U.S. labor cost growth smallest in a year

By Lucia Mutikani

WASHINGTON (Reuters) - U.S. labor costs increased at their slowest pace in a year in the fourth quarter as wage growth slowed, giving the Federal Reserve a boost in its fight against inflation.

There was more encouraging news on inflation, with other data on Tuesday showing house price growth slowing considerably in November. The reports were published as Fed officials began a two-day policy meeting. The U.S. central bank is expected to raise its policy rate by 25 basis points on Wednesday, further scaling back the pace of its interest rate increases.

"The Fed's rate hikes in 2022 were successful at cooling an overheated economy," said Bill Adams, chief economist at Comerica Bank in Dallas. "But policymakers want to see a wider margin of slack open up to be confident that the slower inflation in late 2022 becomes the trend."

The Employment Cost Index, the broadest measure of labor costs, rose 1.0% last quarter, the Labor Department said. That was the smallest advance since the fourth quarter of 2021 and followed a 1.2% gain in the July-September period.

Economists polled by Reuters had forecast the ECI would rise 1.1%. Labor costs increased 5.1% on a year-on-year basis after climbing 5.0% in the third quarter. They remain higher than the 3.5% that Fed officials and economists view as consistent with tame inflation. The Fed has a 2% inflation target.

The ECI is viewed by policymakers as one of the better measures of labor market slack and a predictor of core inflation because it adjusts for composition and job-quality changes.

The Fed last year raised its policy rate by 425 basis points from a near-zero level to a 4.25%-4.50% range, the highest since late 2007. Though the central bank has shifted to smaller rate increases, it is unlikely to stop tightening monetary policy.

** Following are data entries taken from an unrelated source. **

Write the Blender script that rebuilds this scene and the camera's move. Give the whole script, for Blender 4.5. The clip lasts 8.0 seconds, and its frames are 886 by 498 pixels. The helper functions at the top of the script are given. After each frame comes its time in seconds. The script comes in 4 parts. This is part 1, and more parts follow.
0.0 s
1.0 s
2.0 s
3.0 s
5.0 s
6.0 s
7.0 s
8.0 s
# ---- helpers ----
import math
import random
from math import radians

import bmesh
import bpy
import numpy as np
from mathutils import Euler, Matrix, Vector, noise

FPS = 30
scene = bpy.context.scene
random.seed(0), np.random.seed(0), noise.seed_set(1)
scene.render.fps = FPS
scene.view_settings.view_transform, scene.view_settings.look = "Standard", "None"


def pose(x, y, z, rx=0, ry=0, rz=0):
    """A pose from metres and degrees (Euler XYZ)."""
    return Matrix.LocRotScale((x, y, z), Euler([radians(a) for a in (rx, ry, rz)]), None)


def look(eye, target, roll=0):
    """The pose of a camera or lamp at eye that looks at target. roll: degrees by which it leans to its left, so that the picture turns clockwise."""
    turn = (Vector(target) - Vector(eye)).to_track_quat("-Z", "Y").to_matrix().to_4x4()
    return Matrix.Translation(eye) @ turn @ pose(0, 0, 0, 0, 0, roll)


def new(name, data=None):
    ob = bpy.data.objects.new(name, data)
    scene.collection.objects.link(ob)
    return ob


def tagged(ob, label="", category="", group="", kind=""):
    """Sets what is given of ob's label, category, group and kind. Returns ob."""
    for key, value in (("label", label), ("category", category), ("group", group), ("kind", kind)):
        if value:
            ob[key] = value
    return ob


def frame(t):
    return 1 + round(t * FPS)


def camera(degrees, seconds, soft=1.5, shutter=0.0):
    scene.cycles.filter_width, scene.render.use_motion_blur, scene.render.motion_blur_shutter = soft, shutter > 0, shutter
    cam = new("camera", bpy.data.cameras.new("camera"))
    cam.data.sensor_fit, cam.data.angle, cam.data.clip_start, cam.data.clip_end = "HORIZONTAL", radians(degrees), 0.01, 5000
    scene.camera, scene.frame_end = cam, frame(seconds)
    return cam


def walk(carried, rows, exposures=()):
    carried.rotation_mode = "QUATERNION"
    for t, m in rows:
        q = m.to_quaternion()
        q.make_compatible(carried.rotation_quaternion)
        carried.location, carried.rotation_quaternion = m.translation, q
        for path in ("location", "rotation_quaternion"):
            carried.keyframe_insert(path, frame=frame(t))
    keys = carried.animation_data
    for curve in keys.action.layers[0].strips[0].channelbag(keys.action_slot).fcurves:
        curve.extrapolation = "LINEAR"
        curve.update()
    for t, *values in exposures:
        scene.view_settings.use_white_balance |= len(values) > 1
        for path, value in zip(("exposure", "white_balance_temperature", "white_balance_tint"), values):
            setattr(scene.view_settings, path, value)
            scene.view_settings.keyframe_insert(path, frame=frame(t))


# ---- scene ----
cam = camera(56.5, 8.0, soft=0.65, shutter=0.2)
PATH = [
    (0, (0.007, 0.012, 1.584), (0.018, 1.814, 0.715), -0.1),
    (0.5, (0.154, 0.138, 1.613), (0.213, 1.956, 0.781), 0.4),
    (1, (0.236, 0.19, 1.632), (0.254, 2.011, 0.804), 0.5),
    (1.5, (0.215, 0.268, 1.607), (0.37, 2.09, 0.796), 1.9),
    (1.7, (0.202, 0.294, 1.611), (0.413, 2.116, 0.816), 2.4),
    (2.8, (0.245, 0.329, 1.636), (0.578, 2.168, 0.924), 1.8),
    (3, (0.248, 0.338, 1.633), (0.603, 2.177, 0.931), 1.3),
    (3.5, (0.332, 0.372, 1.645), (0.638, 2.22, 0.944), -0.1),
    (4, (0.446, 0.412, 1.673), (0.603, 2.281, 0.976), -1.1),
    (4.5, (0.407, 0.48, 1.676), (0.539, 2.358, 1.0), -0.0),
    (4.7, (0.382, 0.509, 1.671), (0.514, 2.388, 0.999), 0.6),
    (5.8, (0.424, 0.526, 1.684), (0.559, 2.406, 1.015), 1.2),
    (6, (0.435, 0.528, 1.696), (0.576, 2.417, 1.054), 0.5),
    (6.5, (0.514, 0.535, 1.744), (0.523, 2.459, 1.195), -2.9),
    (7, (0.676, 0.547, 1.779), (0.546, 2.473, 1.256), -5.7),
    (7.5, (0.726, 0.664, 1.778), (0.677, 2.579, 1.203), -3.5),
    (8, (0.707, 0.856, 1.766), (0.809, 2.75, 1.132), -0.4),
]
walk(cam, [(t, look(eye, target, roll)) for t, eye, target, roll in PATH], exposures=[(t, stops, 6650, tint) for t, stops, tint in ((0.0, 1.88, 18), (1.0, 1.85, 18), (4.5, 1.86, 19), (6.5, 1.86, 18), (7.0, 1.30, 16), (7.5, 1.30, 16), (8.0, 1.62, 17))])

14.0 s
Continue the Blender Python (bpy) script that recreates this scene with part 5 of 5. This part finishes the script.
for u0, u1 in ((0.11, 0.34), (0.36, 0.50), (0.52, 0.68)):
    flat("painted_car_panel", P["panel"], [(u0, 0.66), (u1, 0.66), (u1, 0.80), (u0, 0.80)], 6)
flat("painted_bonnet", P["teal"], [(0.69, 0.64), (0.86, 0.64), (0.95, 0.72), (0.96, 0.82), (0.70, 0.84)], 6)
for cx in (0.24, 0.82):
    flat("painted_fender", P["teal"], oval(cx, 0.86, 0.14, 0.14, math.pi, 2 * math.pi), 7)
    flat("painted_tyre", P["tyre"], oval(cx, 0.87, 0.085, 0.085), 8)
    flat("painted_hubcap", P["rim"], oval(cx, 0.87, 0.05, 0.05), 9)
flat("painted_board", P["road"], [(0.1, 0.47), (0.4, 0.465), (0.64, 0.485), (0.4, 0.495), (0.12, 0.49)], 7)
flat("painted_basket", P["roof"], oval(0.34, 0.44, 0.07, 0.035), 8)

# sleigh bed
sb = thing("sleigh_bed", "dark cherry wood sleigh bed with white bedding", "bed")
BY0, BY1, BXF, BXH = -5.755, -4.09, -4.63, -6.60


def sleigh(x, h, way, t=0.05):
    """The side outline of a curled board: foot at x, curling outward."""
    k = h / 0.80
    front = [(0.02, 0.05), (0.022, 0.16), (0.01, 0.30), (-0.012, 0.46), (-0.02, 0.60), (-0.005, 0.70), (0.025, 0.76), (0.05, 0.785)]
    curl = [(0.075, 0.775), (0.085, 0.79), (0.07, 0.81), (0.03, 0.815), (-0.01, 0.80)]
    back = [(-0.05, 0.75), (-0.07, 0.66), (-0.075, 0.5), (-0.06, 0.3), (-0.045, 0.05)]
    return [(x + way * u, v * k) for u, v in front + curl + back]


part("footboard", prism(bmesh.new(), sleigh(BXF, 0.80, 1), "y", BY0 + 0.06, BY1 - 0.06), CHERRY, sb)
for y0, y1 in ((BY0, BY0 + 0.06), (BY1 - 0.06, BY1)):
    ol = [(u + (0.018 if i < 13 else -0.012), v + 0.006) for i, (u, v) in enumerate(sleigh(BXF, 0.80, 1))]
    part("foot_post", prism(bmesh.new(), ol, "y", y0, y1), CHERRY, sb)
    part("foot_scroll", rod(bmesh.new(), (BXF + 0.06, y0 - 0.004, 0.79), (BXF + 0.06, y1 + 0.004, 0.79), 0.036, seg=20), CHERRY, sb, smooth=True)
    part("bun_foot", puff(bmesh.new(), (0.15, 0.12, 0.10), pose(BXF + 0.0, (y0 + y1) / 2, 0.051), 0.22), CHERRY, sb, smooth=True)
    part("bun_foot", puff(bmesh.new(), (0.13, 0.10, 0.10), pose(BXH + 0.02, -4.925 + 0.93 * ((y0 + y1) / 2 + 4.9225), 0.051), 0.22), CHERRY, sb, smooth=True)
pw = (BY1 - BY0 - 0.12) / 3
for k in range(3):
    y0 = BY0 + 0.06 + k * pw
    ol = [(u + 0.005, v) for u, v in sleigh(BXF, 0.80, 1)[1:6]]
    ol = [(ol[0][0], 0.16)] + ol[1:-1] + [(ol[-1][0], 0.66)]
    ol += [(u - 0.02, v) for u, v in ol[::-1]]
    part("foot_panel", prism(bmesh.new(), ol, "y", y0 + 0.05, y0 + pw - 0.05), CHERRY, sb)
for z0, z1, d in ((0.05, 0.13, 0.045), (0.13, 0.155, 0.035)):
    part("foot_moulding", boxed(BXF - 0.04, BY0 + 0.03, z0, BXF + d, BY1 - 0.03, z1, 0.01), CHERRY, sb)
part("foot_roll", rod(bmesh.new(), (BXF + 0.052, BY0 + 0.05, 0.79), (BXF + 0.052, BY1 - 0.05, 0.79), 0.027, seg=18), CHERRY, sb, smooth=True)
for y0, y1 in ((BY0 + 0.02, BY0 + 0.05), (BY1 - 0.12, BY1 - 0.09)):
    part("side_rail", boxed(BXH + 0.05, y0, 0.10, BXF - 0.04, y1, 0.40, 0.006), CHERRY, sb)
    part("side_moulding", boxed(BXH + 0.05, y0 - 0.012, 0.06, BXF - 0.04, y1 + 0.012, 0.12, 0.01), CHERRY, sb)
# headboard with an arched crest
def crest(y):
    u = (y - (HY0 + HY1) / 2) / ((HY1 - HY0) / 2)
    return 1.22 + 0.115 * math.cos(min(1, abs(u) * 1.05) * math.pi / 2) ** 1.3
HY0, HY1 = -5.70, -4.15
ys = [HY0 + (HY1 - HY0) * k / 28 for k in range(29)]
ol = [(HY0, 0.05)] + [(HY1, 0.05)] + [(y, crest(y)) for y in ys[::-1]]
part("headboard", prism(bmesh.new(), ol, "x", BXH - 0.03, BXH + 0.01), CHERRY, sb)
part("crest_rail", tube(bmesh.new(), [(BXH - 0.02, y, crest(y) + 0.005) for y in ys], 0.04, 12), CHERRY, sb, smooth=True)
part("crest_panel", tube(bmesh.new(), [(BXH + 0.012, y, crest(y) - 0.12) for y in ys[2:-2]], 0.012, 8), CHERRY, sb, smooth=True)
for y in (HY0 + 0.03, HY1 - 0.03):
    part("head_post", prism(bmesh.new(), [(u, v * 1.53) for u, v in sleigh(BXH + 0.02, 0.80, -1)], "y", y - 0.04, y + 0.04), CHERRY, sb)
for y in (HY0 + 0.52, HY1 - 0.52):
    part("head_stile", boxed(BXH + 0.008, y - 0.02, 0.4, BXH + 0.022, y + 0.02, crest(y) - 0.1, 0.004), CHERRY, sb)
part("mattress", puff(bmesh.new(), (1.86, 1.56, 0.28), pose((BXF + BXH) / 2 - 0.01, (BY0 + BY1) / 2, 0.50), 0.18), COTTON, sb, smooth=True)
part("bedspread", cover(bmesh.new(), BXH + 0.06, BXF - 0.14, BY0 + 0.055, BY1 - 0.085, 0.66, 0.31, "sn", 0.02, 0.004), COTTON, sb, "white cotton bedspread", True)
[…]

The Fed's "Beige Book" report this month described the labor market as "persistently tight," noting that "wage pressures remained elevated across districts" in early January, though five regional "Reserve Banks reported that these pressures had eased somewhat."

While annual growth in average hourly earnings in the Labor Department's monthly employment report has cooled, wages remain high. The Atlanta Fed's wage tracker also moderated, but stayed elevated in the fourth quarter.

Labor market tightness was underscored by a separate Conference Board report showing its consumer survey's so-called labor market differential, derived from data on respondents' views on whether jobs are plentiful or hard to get, increased to 36.9 in January from 34.5 in December.